Cooper had been vacationing in the Dominican Republic when he heard about the disaster:

"I heard about it Sunday morning and I called in and was pushing to go immediately, and I was hoping to fly back to J.F.K. and just catch a flight," he said. "But, you know, it didn’t happen."

It didn’t happen for a lot of news networks. The question why is probably a big one, and when a reporter addresses whether President Bush reacted too slowly to the unfolding disaster in the Indian Ocean, it was hard not to see a bunch of pots calling a kettle black.

Jon Klein, CNN’s recently hired president, said he was reluctant to send Mr. Cooper off while the anchor was conducting the network’s field reporters, but he eventually relinquished when it was clear Mr. Cooper could wait no longer.

"At first, I was absolutely against it," he said. "And then as I saw the revelation of his connection to the story, I just felt that he could meet the challenge that you face in week 2 of a major story like this, which is to advance it."

The CBS News veteran added that he felt Mr. Cooper "owned" the story and that his career would be defined by the tsunami coverage in the way that other world-class anchors were defined by their coverage of other historic events.

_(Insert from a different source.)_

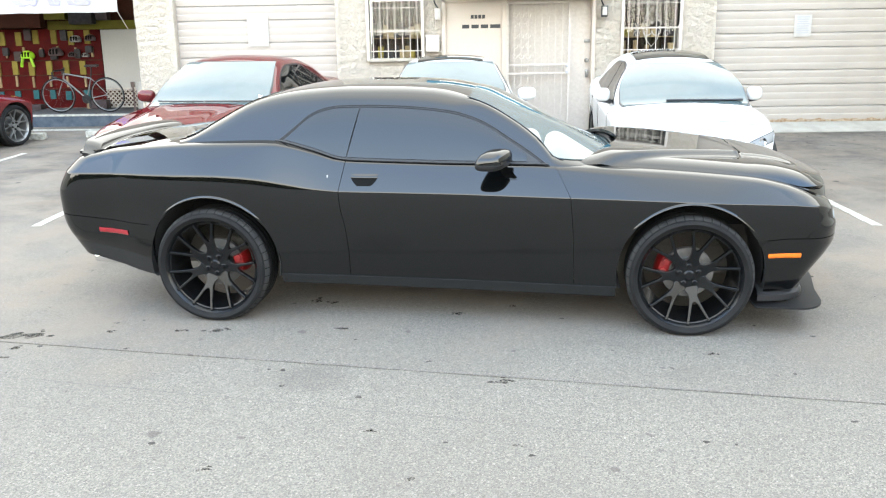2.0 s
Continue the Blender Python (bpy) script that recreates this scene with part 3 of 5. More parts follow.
def build_building():
    g = 0.38
    top = 4.8
    # wall pieces between the openings, each a thick block with stones on its face
    pieces = [(-5.52, -4.98), (-2.14, -1.62), (-0.72, -0.34), (2.13, 2.58), (3.52, 4.09), (7.19, 7.87)]
    wall = thing("wall_north", Matrix(), "white painted rubble-stone front wall of the workshop", "wall", "", "structure")
    wall_y = FY + 0.02
    for i, (x0, x1) in enumerate(pieces):
        b = bmesh.new()
        box(b, x0, wall_y, g - 0.3, x1, FY + 0.4, 3.3)
        part("wall_pier", b, M_MORTAR, wall, "white mortar between stones")
    for x0, x1, z in ((-1.62, -0.72, 1.60), (2.58, 3.52, 1.58)):
        b = bmesh.new()
        box(b, x0, wall_y, g - 0.3, x1, FY + 0.4, z)
        part("wall_pier", b, M_MORTAR, wall)
    b = bmesh.new()
    box(b, -5.52, wall_y, 3.3, 7.87, FY + 0.4, 3.6)
    part("wall_head", b, M_RENDER, wall, "plain white render above the openings")
    b = bmesh.new()
    box(b, -5.54, wall_y - 0.06, 3.6, 7.89, FY + 0.4, top)
    part("upper_wall", b, M_UPPER, wall, "brown weathered cladding over the shop fronts")
    b = bmesh.new()
    box(b, -5.6, FY - 0.05, top, 7.95, FY + 6.0, top + 0.25, 0.02)
    part("roof_edge", b, M_CONC, wall)
    for i, (x0, x1) in enumerate(pieces):
        stone_patch(wall, x0, x1, g - 0.02, 3.3, wall_y, 11 + i)
    stone_patch(wall, -1.62, -0.72, g - 0.02, 1.53, wall_y, 31)
    stone_patch(wall, 2.58, 3.52, g - 0.02, 1.50, wall_y, 32)
    for x0, x1, z0 in ((-1.67, -0.67, 2.62), (2.53, 3.57, 2.62)):
        b = bmesh.new()
        box(b, x0, wall_y - 0.01, z0, x1, FY + 0.4, 3.3)
        part("lintel", b, M_STONE, wall)
    # smooth jambs beside the shutters
    for x0, x1 in ((-4.98, -4.86), (-2.16, -2.10), (4.05, 4.10), (7.17, 7.22)):
        b = bmesh.new()
        box(b, x0, FY - 0.012, g - 0.2, x1, FY + 0.38, 3.3, 0.008)
        part("jamb", b, M_STONE, wall)
    shutter_leaf("door_1", -4.86, -2.14, 0.52, FY + 0.14, M_SHUTTER, "closed cream ribbed steel garage door")
    shutter_leaf("door_2", 4.10, 7.18, 0.54, FY + 0.14, M_SHUTTER2, "closed pale grey ribbed garage door with rusty edges", True)
    # ramps to the shutters
    for x0, x1 in ((-4.95, -2.05), (4.0, 7.35)):
        b = bmesh.new()
        pts = [(x0, FY - 0.30, 0.0267 * (FY - 0.30) - 0.02), (x0, FY - 0.30, 0.0267 * (FY - 0.30) + 0.012), (x0, FY + 0.16, 0.515), (x0, FY + 0.4, 0.515), (x0, FY + 0.4, 0.3)]
        f = b.faces.new([b.verts.new(p) for p in pts])
        r = bmesh.ops.extrude_face_region(b, geom=[f])
        for q in r["geom"]:
            if isinstance(q, bmesh.types.BMVert):
                q.co.x = x1
        single("ramp", b, M_CONC, Matrix(), "pale concrete ramp up to a garage door", "ramp", "ramps", "structure")
    barred_window("window_1", -1.60, -0.74, 1.66, 2.60, 7, False)
    barred_window("window_2", 2.60, 3.50, 1.62, 2.62, 6, True)
    # what shows behind the two windows
    for x0, x1, z0, z1, seed in ((-1.60, -0.74, 1.66, 2.60, 3), (2.60, 3.50, 1.62, 2.62, 8)):
        rng = random.Random(seed)
        b = bmesh.new()
        n = 40
        rows = [[(x0 + (x1 - x0) * k / n, FY + 0.33 + 0.02 * math.sin(k * 1.7) + 0.01 * math.sin(k * 0.6), z) for k in range(n + 1)] for z in (z0 + 0.02, z1)]
        grid(b, rows)
        solid(b, 0.004)
        single("curtain", b, M_CURTAIN, Matrix(), "brown curtain hanging behind a barred window", "curtain", "curtains")
        b = bmesh.new()
        box(b, x0 + 0.01, FY + 0.20, z0 + 0.32, x1 - 0.01, FY + 0.30, z0 + 0.335)
        single("shelf", b, M_TAN, Matrix(), "narrow wooden shelf behind a barred window", "shelf", "shelves in the windows")
        for k in range(18):
            b = bmesh.new()
            w, h = rng.uniform(0.05, 0.10), rng.uniform(0.12, 0.28)
            cx = x0 + 0.02 + (x1 - x0 - 0.13) * (k % 9) / 8
            zz = z0 + (0.001 if k < 9 else 0.336)
            box(b, cx, FY + 0.21, zz, cx + w, FY + 0.29, zz + h, 0.012)
            single("parcel", b, rng.choice([M_TAN, M_TAN, M_GOODS, M_DARKGOODS, M_YELLOW]), Matrix(), "boxed goods standing on a window ledge", "box", "goods in the windows")
        b = bmesh.new()
        box(b, x0, FY + 0.1, z0 - 0.06, x1, FY + 0.4, z0)
        single("window_ledge", b, M_STONE, Matrix(), "inner ledge of a barred window", "ledge", "window ledges", "structure")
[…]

So does this also explain why Cooper seemed to be on the hurricane beat in 2004? Certainly it's refreshing to see a name-brand anchor who's literally unafraid to get his feet wet and his hair mussed in pursuit of a story. I used to feel a bit sorry for him - thinking he'd pissed someone off and was being punished by being put on disaster duty - but apparently it's all part of his enthusiasm for the job. And of course for the desire to raise his profile.